**Task objective**
Find the lines holding the word "soft" and collect them.

---- Dataset content

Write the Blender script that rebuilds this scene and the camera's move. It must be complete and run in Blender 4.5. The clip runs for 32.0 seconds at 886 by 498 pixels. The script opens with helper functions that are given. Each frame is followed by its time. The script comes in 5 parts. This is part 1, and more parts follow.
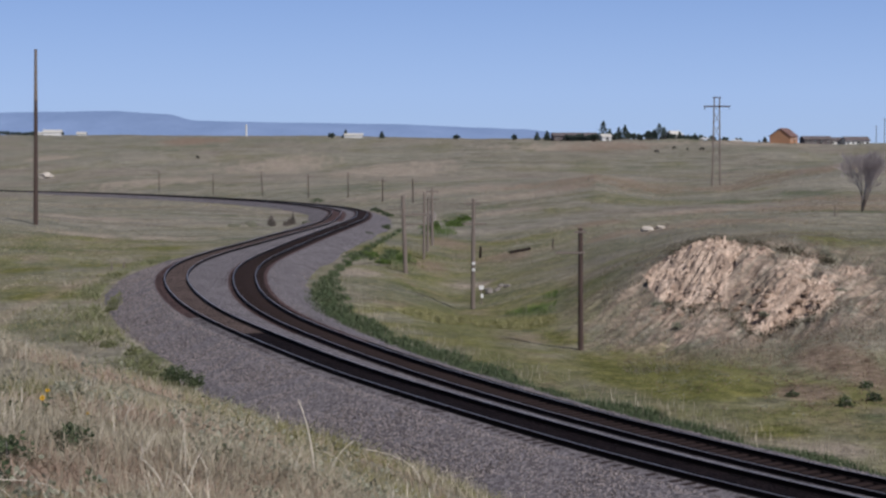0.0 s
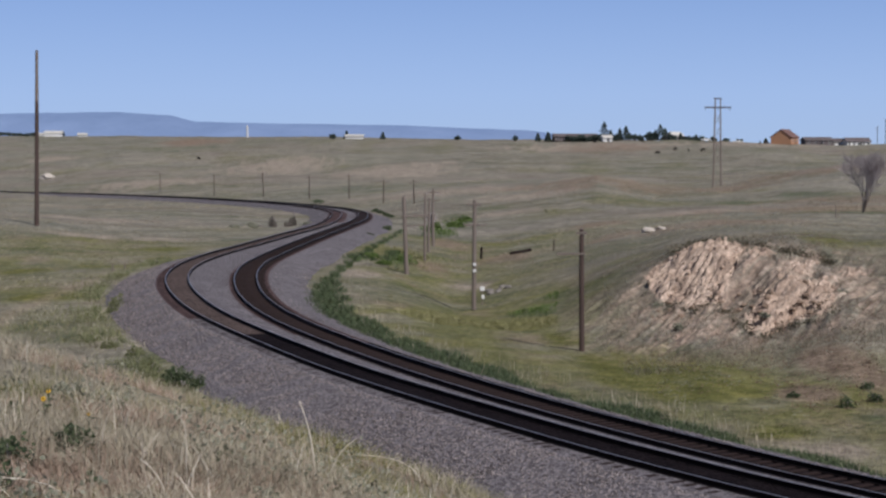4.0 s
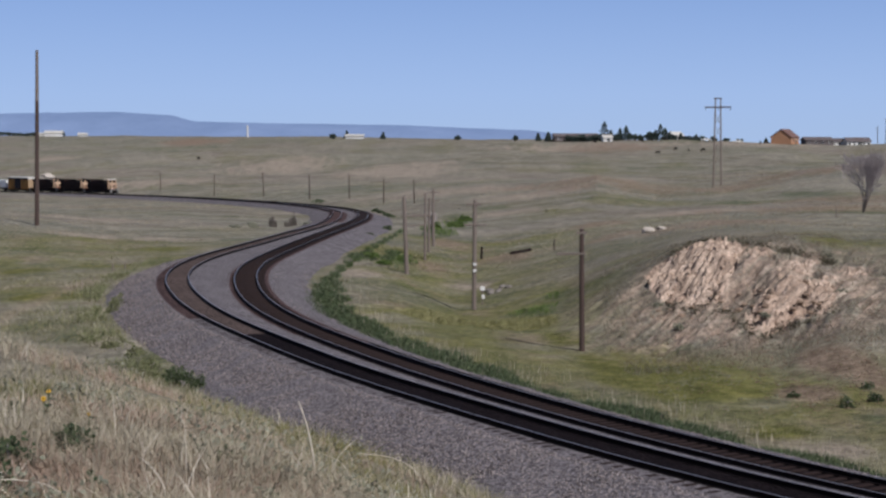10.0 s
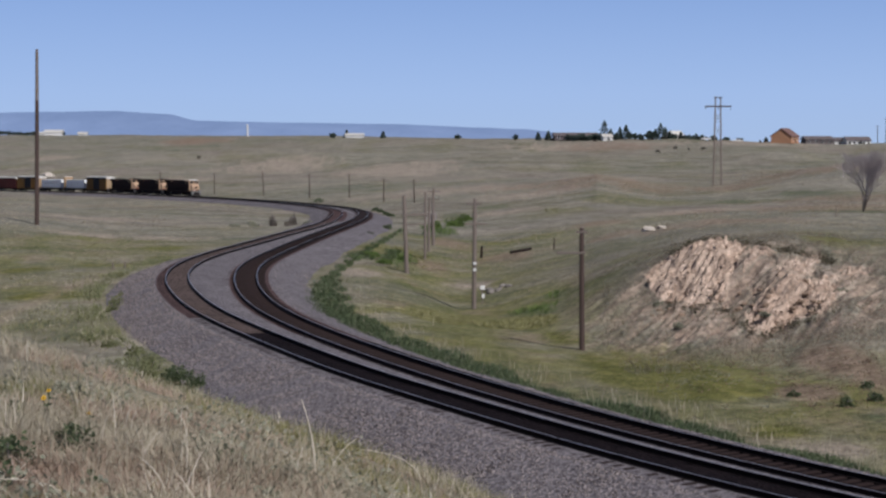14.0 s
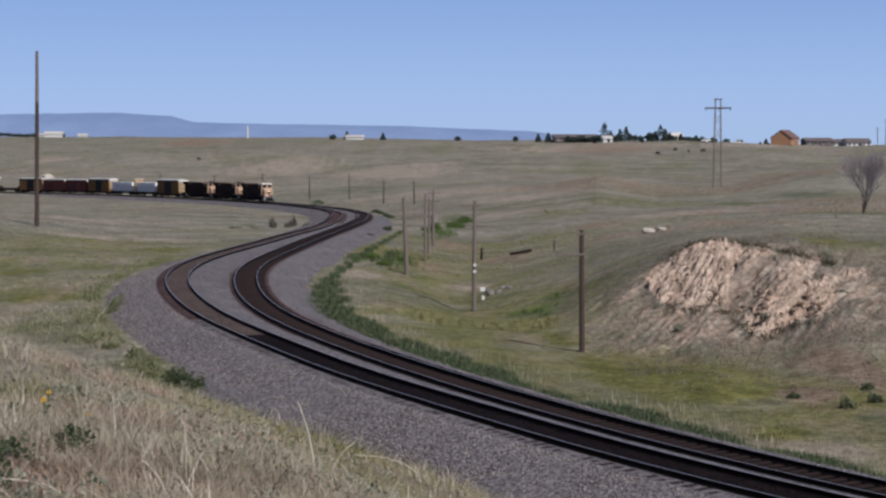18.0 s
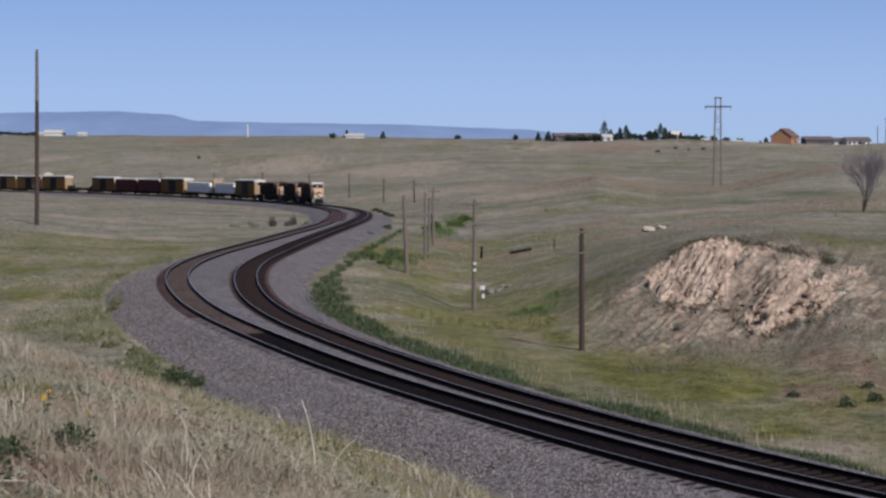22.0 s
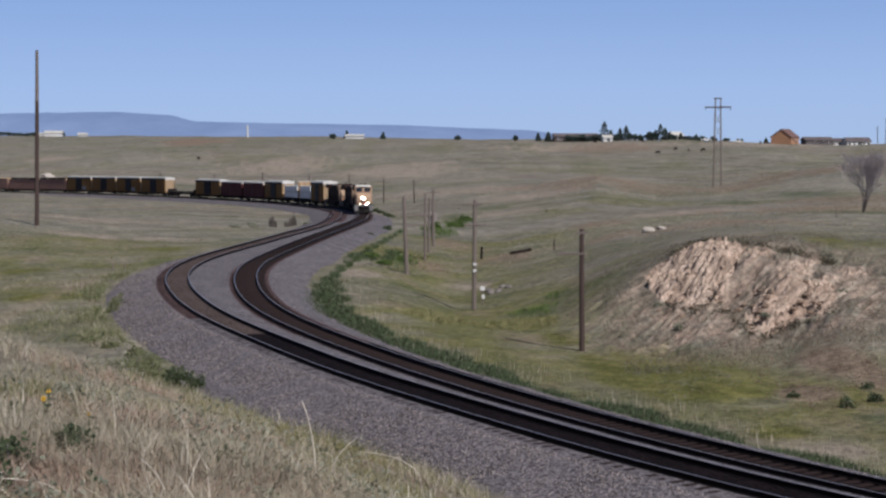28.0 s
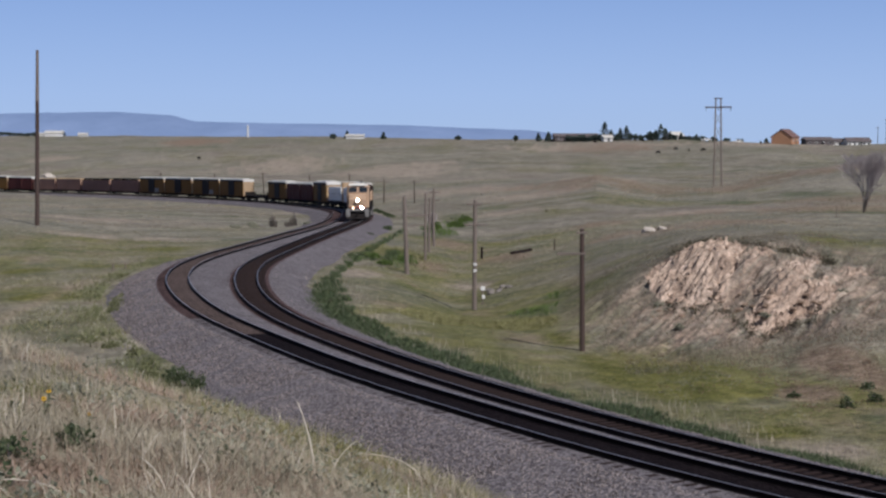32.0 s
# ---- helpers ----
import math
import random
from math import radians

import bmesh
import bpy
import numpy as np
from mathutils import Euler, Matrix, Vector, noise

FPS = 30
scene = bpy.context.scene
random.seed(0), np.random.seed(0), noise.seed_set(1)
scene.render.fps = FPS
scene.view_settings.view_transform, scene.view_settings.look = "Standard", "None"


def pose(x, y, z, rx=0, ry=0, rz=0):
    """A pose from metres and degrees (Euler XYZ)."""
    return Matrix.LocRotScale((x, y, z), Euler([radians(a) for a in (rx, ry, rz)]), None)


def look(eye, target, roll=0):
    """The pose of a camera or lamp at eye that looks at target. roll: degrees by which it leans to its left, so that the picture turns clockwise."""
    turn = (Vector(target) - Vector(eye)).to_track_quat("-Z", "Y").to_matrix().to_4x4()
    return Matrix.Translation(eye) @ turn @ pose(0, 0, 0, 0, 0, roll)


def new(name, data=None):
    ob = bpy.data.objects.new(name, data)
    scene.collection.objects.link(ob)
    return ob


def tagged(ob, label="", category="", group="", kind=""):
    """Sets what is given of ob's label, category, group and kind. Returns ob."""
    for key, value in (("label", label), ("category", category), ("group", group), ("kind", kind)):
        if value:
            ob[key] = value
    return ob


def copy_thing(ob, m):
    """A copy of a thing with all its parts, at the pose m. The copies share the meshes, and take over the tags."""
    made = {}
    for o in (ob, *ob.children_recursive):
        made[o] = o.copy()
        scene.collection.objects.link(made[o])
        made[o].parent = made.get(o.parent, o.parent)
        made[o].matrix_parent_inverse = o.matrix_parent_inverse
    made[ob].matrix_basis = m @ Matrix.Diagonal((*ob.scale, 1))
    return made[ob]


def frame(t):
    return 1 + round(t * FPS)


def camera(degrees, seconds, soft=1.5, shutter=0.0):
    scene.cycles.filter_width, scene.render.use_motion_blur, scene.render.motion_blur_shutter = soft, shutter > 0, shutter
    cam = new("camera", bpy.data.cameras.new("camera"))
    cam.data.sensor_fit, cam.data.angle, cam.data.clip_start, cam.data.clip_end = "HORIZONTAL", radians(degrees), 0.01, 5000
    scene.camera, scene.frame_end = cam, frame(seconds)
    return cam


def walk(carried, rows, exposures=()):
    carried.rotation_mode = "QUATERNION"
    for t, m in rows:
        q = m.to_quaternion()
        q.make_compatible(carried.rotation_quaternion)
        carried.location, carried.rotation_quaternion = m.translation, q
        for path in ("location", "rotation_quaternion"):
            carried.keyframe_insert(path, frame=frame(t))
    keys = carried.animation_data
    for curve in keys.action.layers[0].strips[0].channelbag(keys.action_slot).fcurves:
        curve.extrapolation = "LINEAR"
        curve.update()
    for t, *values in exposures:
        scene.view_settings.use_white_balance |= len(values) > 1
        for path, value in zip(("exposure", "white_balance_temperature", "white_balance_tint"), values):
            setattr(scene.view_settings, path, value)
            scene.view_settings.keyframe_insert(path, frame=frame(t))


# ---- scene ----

--------

**In response**
def camera(degrees, seconds, soft=1.5, shutter=0.0):
    scene.cycles.filter_width, scene.render.use_motion_blur, scene.render.motion_blur_shutter = soft, shutter > 0, shutter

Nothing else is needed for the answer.